Start of Data segment

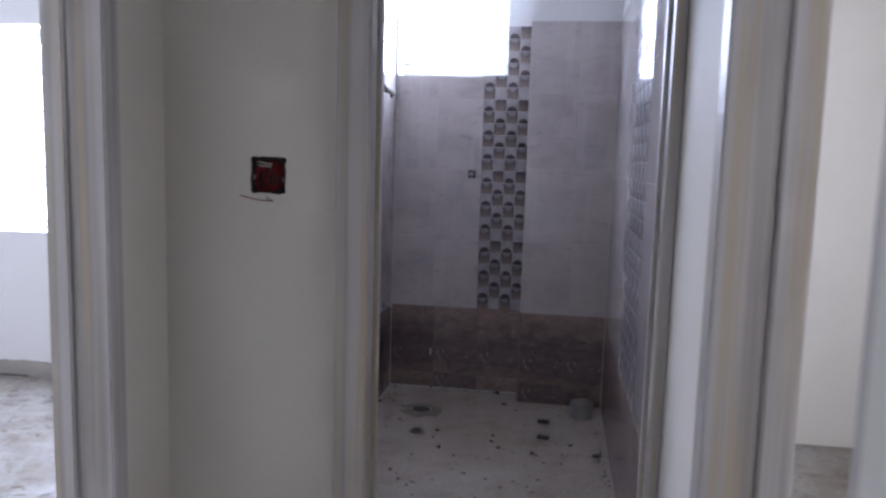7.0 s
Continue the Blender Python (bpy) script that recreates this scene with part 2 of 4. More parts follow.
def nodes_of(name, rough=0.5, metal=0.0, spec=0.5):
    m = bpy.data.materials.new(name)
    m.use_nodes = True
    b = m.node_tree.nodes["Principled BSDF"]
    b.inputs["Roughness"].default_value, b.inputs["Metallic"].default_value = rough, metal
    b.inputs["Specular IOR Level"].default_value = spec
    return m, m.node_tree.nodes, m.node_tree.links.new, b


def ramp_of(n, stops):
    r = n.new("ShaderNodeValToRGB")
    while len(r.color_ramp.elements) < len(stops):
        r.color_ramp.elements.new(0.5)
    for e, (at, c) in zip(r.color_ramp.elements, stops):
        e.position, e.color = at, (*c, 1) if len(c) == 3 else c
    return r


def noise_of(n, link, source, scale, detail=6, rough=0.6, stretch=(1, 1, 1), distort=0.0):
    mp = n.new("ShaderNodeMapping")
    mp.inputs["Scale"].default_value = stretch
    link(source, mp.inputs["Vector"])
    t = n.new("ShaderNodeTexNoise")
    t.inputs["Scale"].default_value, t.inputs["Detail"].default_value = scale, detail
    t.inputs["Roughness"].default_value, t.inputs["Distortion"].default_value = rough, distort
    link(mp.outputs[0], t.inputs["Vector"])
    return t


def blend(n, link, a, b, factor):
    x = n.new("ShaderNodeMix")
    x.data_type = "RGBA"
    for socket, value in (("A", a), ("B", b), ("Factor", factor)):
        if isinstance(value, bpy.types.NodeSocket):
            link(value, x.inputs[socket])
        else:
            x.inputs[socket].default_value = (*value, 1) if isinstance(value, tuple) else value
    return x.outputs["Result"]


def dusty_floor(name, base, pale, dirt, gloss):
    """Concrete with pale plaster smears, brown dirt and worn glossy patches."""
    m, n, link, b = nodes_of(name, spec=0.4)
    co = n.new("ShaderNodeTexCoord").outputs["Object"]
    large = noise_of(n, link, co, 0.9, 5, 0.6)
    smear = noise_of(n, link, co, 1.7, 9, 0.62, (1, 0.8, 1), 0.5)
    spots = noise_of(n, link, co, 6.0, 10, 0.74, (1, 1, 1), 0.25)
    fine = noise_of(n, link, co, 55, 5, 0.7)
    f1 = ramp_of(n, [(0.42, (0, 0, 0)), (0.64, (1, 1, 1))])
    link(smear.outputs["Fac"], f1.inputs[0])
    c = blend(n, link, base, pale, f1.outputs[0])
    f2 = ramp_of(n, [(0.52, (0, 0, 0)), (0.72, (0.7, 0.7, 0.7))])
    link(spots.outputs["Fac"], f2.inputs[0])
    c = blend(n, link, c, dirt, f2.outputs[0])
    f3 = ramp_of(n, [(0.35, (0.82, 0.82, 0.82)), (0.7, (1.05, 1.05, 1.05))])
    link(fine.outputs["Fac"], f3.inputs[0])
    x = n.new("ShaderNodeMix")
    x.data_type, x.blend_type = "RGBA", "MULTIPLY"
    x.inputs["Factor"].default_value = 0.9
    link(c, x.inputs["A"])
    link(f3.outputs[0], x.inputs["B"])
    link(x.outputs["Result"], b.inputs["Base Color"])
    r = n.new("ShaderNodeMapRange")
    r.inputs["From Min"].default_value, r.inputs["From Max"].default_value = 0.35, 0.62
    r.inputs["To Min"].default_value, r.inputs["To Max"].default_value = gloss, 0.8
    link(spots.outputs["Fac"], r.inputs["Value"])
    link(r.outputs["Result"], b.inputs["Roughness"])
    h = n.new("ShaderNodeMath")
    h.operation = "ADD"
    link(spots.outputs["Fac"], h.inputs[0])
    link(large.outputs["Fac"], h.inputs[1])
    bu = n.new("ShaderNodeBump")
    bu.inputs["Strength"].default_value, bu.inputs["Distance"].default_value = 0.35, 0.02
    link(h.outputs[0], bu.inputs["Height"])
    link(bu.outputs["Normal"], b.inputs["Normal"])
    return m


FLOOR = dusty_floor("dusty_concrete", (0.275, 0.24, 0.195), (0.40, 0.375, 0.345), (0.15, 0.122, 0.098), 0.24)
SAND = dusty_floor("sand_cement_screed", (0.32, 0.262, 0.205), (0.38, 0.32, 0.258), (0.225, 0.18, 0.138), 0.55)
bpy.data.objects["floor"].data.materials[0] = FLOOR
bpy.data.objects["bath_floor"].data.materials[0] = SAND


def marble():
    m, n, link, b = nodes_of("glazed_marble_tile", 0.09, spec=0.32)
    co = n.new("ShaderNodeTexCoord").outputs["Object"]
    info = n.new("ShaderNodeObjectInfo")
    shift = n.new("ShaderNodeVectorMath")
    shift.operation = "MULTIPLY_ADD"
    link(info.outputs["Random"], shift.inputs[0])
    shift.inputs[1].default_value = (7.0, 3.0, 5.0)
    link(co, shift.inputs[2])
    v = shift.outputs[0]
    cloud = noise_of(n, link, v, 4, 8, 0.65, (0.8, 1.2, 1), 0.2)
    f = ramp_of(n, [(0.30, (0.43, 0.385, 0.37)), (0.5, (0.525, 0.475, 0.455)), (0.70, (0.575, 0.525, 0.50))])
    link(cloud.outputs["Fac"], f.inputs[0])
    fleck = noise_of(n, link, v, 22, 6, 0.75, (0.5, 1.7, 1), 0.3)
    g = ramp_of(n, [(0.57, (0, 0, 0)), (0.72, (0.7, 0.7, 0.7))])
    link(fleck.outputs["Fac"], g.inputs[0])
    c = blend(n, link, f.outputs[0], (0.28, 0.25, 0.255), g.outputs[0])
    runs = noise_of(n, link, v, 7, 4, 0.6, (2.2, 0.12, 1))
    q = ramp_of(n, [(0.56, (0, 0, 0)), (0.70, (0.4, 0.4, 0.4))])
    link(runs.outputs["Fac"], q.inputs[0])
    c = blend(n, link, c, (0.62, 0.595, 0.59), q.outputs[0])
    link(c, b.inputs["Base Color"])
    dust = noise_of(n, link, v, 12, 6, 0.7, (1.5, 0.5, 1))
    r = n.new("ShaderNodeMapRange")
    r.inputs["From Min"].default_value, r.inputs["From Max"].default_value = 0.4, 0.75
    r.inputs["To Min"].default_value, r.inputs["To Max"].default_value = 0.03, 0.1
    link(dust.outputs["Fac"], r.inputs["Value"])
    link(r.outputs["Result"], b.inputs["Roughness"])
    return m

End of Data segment

What to work on
Copy all the lines of data exactly as they appear, dropping any images.

Completed exercise
7.0 s
Continue the Blender Python (bpy) script that recreates this scene with part 2 of 4. More parts follow.
def nodes_of(name, rough=0.5, metal=0.0, spec=0.5):
    m = bpy.data.materials.new(name)
    m.use_nodes = True
    b = m.node_tree.nodes["Principled BSDF"]
    b.inputs["Roughness"].default_value, b.inputs["Metallic"].default_value = rough, metal
    b.inputs["Specular IOR Level"].default_value = spec
    return m, m.node_tree.nodes, m.node_tree.links.new, b


def ramp_of(n, stops):
    r = n.new("ShaderNodeValToRGB")
    while len(r.color_ramp.elements) < len(stops):
        r.color_ramp.elements.new(0.5)
    for e, (at, c) in zip(r.color_ramp.elements, stops):
        e.position, e.color = at, (*c, 1) if len(c) == 3 else c
    return r


def noise_of(n, link, source, scale, detail=6, rough=0.6, stretch=(1, 1, 1), distort=0.0):
    mp = n.new("ShaderNodeMapping")
    mp.inputs["Scale"].default_value = stretch
    link(source, mp.inputs["Vector"])
    t = n.new("ShaderNodeTexNoise")
    t.inputs["Scale"].default_value, t.inputs["Detail"].default_value = scale, detail
    t.inputs["Roughness"].default_value, t.inputs["Distortion"].default_value = rough, distort
    link(mp.outputs[0], t.inputs["Vector"])
    return t


def blend(n, link, a, b, factor):
    x = n.new("ShaderNodeMix")
    x.data_type = "RGBA"
    for socket, value in (("A", a), ("B", b), ("Factor", factor)):
        if isinstance(value, bpy.types.NodeSocket):
            link(value, x.inputs[socket])
        else:
            x.inputs[socket].default_value = (*value, 1) if isinstance(value, tuple) else value
    return x.outputs["Result"]


def dusty_floor(name, base, pale, dirt, gloss):
    """Concrete with pale plaster smears, brown dirt and worn glossy patches."""
    m, n, link, b = nodes_of(name, spec=0.4)
    co = n.new("ShaderNodeTexCoord").outputs["Object"]
    large = noise_of(n, link, co, 0.9, 5, 0.6)
    smear = noise_of(n, link, co, 1.7, 9, 0.62, (1, 0.8, 1), 0.5)
    spots = noise_of(n, link, co, 6.0, 10, 0.74, (1, 1, 1), 0.25)
    fine = noise_of(n, link, co, 55, 5, 0.7)
    f1 = ramp_of(n, [(0.42, (0, 0, 0)), (0.64, (1, 1, 1))])
    link(smear.outputs["Fac"], f1.inputs[0])
    c = blend(n, link, base, pale, f1.outputs[0])
    f2 = ramp_of(n, [(0.52, (0, 0, 0)), (0.72, (0.7, 0.7, 0.7))])
    link(spots.outputs["Fac"], f2.inputs[0])
    c = blend(n, link, c, dirt, f2.outputs[0])
    f3 = ramp_of(n, [(0.35, (0.82, 0.82, 0.82)), (0.7, (1.05, 1.05, 1.05))])
    link(fine.outputs["Fac"], f3.inputs[0])
    x = n.new("ShaderNodeMix")
    x.data_type, x.blend_type = "RGBA", "MULTIPLY"
    x.inputs["Factor"].default_value = 0.9
    link(c, x.inputs["A"])
    link(f3.outputs[0], x.inputs["B"])
    link(x.outputs["Result"], b.inputs["Base Color"])
    r = n.new("ShaderNodeMapRange")
    r.inputs["From Min"].default_value, r.inputs["From Max"].default_value = 0.35, 0.62
    r.inputs["To Min"].default_value, r.inputs["To Max"].default_value = gloss, 0.8
    link(spots.outputs["Fac"], r.inputs["Value"])
    link(r.outputs["Result"], b.inputs["Roughness"])
    h = n.new("ShaderNodeMath")
    h.operation = "ADD"
    link(spots.outputs["Fac"], h.inputs[0])
    link(large.outputs["Fac"], h.inputs[1])
    bu = n.new("ShaderNodeBump")
    bu.inputs["Strength"].default_value, bu.inputs["Distance"].default_value = 0.35, 0.02
    link(h.outputs[0], bu.inputs["Height"])
    link(bu.outputs["Normal"], b.inputs["Normal"])
    return m


FLOOR = dusty_floor("dusty_concrete", (0.275, 0.24, 0.195), (0.40, 0.375, 0.345), (0.15, 0.122, 0.098), 0.24)
SAND = dusty_floor("sand_cement_screed", (0.32, 0.262, 0.205), (0.38, 0.32, 0.258), (0.225, 0.18, 0.138), 0.55)
bpy.data.objects["floor"].data.materials[0] = FLOOR
bpy.data.objects["bath_floor"].data.materials[0] = SAND


def marble():
    m, n, link, b = nodes_of("glazed_marble_tile", 0.09, spec=0.32)
    co = n.new("ShaderNodeTexCoord").outputs["Object"]
    info = n.new("ShaderNodeObjectInfo")
    shift = n.new("ShaderNodeVectorMath")
    shift.operation = "MULTIPLY_ADD"
    link(info.outputs["Random"], shift.inputs[0])
    shift.inputs[1].default_value = (7.0, 3.0, 5.0)
    link(co, shift.inputs[2])
    v = shift.outputs[0]
    cloud = noise_of(n, link, v, 4, 8, 0.65, (0.8, 1.2, 1), 0.2)
    f = ramp_of(n, [(0.30, (0.43, 0.385, 0.37)), (0.5, (0.525, 0.475, 0.455)), (0.70, (0.575, 0.525, 0.50))])
    link(cloud.outputs["Fac"], f.inputs[0])
    fleck = noise_of(n, link, v, 22, 6, 0.75, (0.5, 1.7, 1), 0.3)
    g = ramp_of(n, [(0.57, (0, 0, 0)), (0.72, (0.7, 0.7, 0.7))])
    link(fleck.outputs["Fac"], g.inputs[0])
    c = blend(n, link, f.outputs[0], (0.28, 0.25, 0.255), g.outputs[0])
    runs = noise_of(n, link, v, 7, 4, 0.6, (2.2, 0.12, 1))
    q = ramp_of(n, [(0.56, (0, 0, 0)), (0.70, (0.4, 0.4, 0.4))])
    link(runs.outputs["Fac"], q.inputs[0])
    c = blend(n, link, c, (0.62, 0.595, 0.59), q.outputs[0])
    link(c, b.inputs["Base Color"])
    dust = noise_of(n, link, v, 12, 6, 0.7, (1.5, 0.5, 1))
    r = n.new("ShaderNodeMapRange")
    r.inputs["From Min"].default_value, r.inputs["From Max"].default_value = 0.4, 0.75
    r.inputs["To Min"].default_value, r.inputs["To Max"].default_value = 0.03, 0.1
    link(dust.outputs["Fac"], r.inputs["Value"])
    link(r.outputs["Result"], b.inputs["Roughness"])
    return m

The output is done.